» **EXERCISE DETAILS**
Extract the lines that carry the string "render" from the listing.

>> BEGIN

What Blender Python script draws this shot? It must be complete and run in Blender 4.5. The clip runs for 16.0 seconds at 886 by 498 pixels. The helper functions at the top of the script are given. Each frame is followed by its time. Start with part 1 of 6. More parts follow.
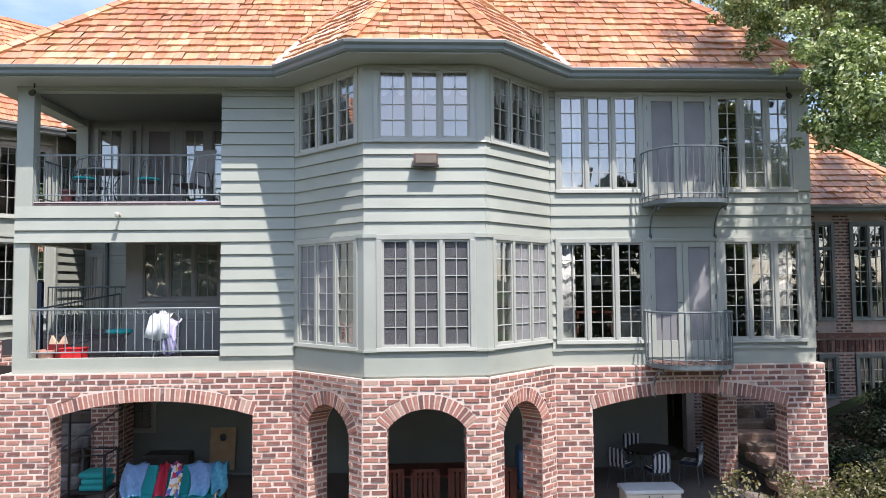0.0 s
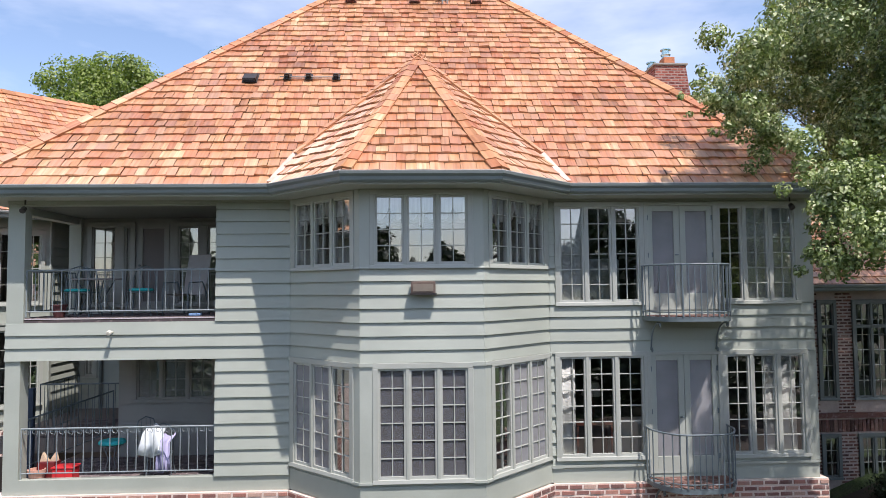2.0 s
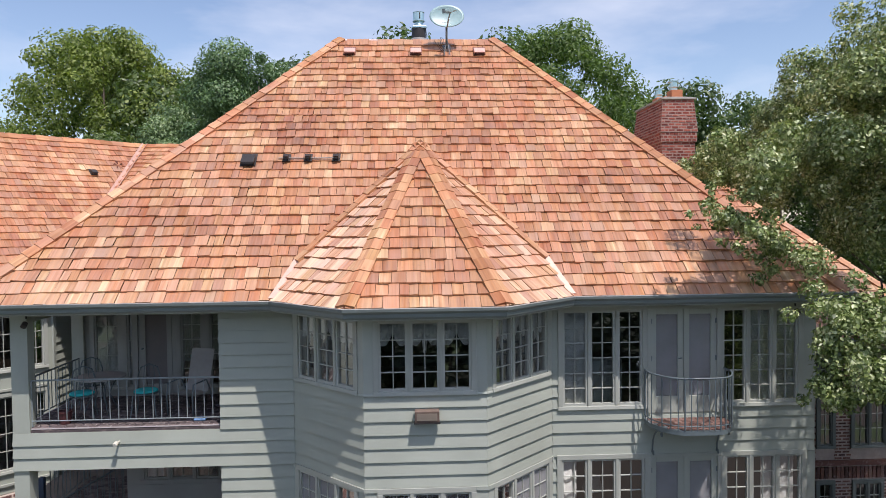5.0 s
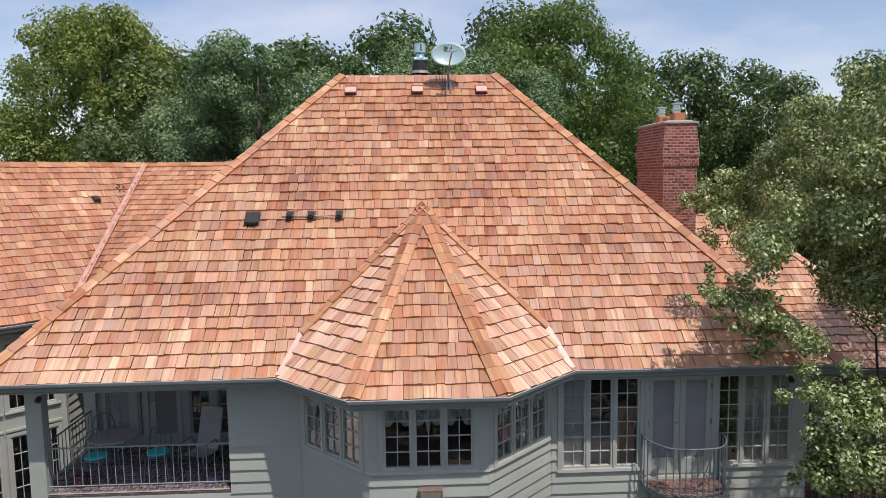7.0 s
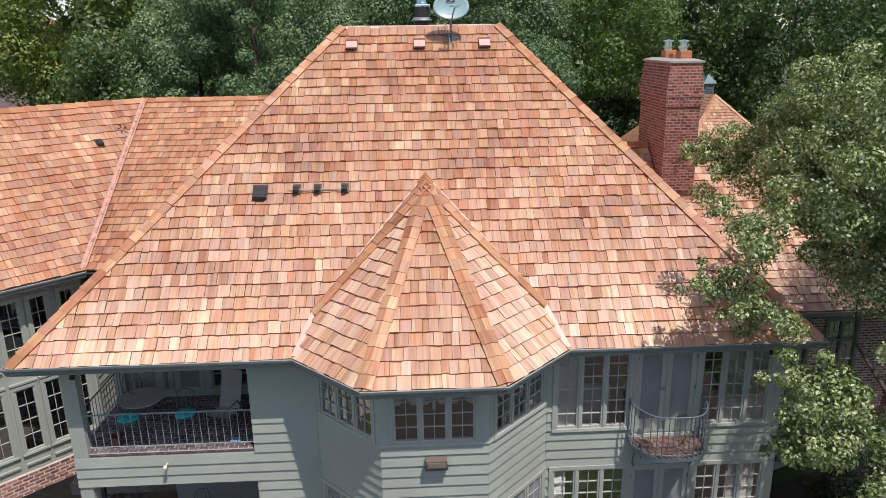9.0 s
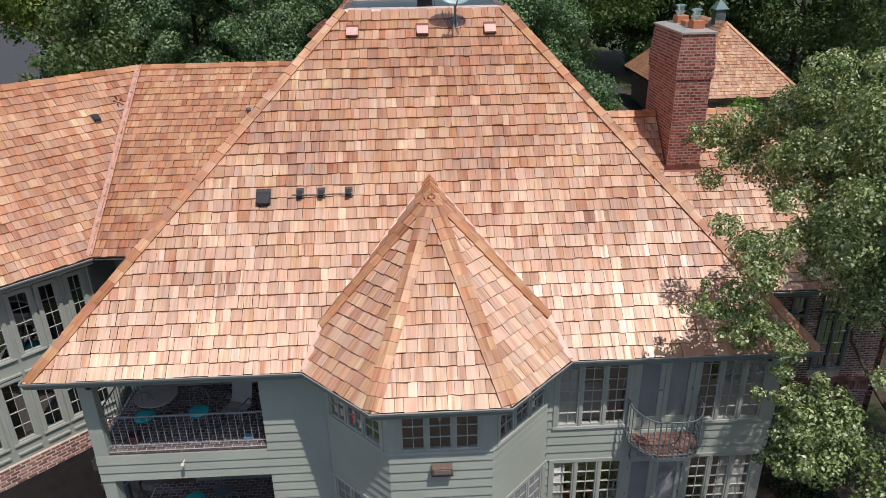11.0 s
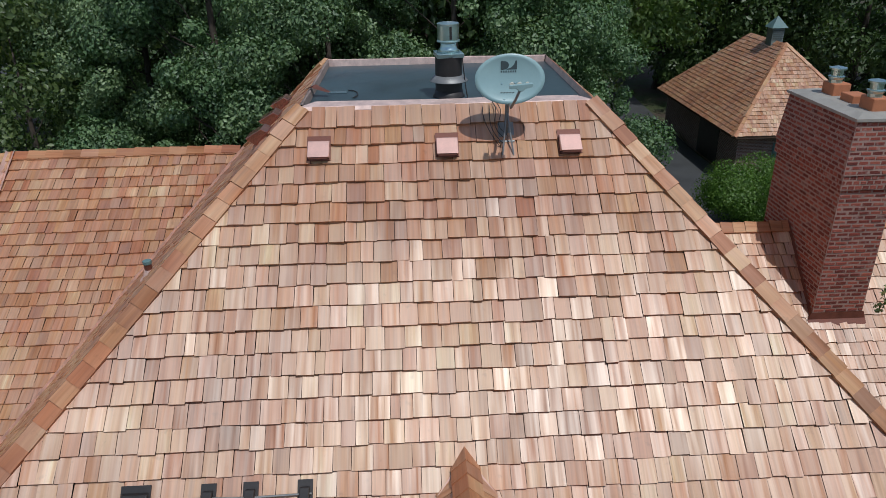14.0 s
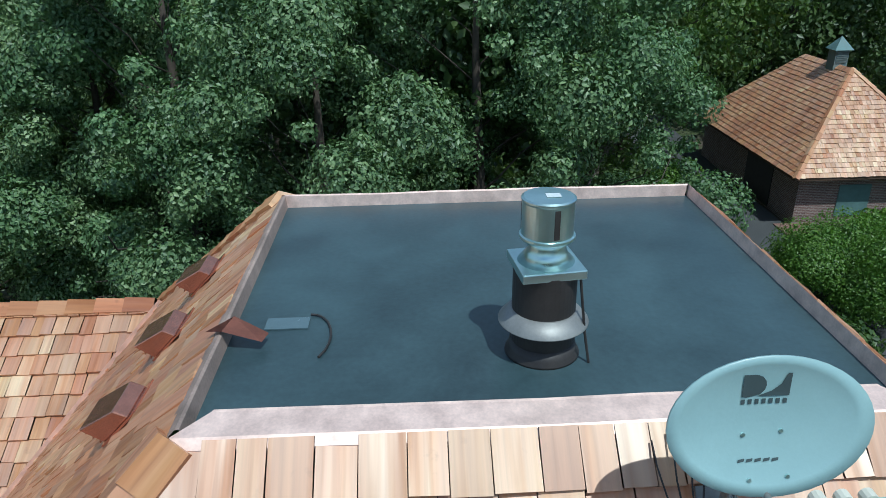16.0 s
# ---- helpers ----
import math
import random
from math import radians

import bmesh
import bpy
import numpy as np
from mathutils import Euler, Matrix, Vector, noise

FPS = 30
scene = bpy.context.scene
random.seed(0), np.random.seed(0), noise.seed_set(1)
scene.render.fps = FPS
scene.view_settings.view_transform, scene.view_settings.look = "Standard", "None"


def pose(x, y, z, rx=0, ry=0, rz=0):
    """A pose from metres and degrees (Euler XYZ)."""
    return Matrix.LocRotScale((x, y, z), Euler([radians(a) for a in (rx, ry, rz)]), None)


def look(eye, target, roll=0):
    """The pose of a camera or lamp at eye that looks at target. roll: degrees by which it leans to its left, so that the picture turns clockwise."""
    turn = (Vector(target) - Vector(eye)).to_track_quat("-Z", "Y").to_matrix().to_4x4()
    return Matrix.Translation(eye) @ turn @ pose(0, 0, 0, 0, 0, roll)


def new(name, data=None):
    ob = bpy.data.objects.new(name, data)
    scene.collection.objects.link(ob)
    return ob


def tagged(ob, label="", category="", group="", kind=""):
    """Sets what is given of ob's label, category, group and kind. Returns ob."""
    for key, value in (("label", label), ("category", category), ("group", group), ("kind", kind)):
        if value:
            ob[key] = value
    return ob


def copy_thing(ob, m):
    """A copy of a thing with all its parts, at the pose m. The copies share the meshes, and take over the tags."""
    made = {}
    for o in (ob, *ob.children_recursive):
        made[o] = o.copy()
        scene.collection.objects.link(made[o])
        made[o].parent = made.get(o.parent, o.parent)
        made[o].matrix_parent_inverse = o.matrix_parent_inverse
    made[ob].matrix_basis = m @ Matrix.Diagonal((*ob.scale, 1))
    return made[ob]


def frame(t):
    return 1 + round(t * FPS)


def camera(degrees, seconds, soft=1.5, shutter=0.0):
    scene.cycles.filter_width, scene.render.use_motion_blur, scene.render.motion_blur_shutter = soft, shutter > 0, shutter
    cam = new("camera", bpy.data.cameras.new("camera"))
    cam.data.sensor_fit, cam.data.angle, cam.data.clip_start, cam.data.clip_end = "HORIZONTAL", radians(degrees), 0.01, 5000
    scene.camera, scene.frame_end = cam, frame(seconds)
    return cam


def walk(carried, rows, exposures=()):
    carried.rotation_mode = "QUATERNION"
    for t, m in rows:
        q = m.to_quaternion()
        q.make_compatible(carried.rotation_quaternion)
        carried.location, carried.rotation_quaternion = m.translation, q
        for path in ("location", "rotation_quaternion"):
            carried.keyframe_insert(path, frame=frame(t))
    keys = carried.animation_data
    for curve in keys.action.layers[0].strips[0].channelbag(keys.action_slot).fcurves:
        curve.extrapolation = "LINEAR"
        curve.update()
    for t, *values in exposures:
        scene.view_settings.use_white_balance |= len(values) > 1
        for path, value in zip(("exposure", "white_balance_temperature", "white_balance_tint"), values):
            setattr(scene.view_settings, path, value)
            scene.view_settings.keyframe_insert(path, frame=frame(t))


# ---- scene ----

>> END

» **OUTPUT FOR THIS EXERCISE**
scene.render.fps = FPS
    scene.cycles.filter_width, scene.render.use_motion_blur, scene.render.motion_blur_shutter = soft, shutter > 0, shutter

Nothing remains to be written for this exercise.